November 28, 2020

I MENTIONED ELON MUSK’S ANNOUNCEMENT OF A HIGH ALTITUDE STARSHIP TEST, but I want to particularly break out this bit:

Elon Musk said in a follow-up tweet on Wednesday that lots could go wrong in this first high-altitude test. “Lot of things need to go right,” the billionaire said. When asked on Twitter what he thought the odds were of Starship landing in one piece, he answered “1-in-3.”

He’s willing to learn through iterative failure. NASA is not, which is why he’s progressing so much faster.

UPDATE: My friend Dale Amon comments on Facebook:

Just got around to watching the Nov 24 launch. 7th landing for that particular Falcon 9. They are building experience. I wonder what the life span is going to turn out to be?

I’m quite sure that is a question that many folk are looking forward to finding out. You can design your arse off, but it doesn’t matter a whit until you actually do the testing.

I’ve been smiling for quite some time about how Elon has solved the problem which everyone has been complaining about for decades. Flight rate. How do you get enough business? The answer is to start another business that makes a lot of money and is a regular customer. The beauty of Starlink isn’t just that it is a money maker. It is also that it is going to require a continuous high rate of satellite replacement since these things are all in LEO and not intended for 20 year runs like the billion dollar GEO sats.

More importantly, with the rate of technology progression still accelerating (hey, that singularity ain’t so far off any more!) you actually want assets that are upgradeable or replaceable, because otherwise you are stuck with last week’s tech and losing market to the guy who launched this week’s tech.

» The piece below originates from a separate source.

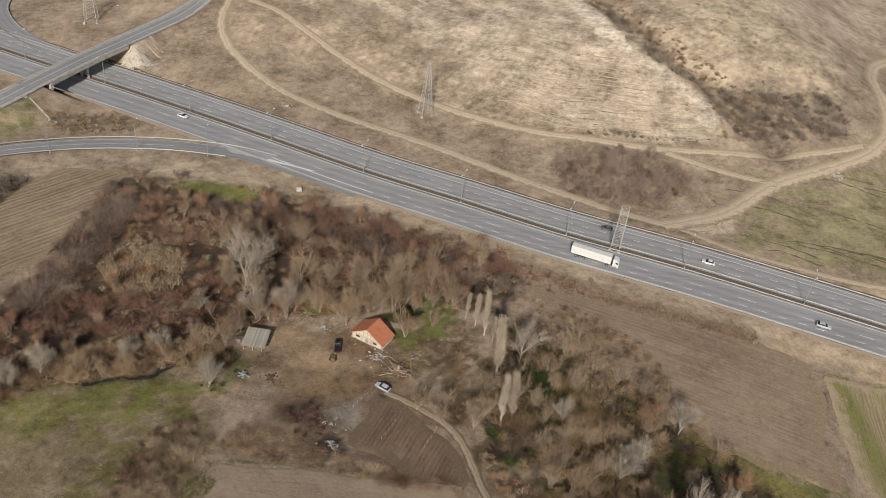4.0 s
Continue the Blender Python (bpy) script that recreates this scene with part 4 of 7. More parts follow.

Watch for Starlink service to improve at a jaw dropping rate.

Excellent point.

ANOTHER UPDATE (Charlie): Here’s a tease from my upcoming Stack Overflow blog article:

This is the world of the SpaceX Starlink program. According to SpaceX, the Starlink program has two purposes:
* To provide fast, reliable Internet connectivity to the billions of people who don’t have it now,
* and to use the revenues to make life interplanetary.
Stop and contemplate that for a moment: world-wide Internet to provide the revenue needed to colonize the planets. Elon Musk, the founder of SpaceX, along with Tesla, the Boring Company, and many others, is not a man who sets easy goals.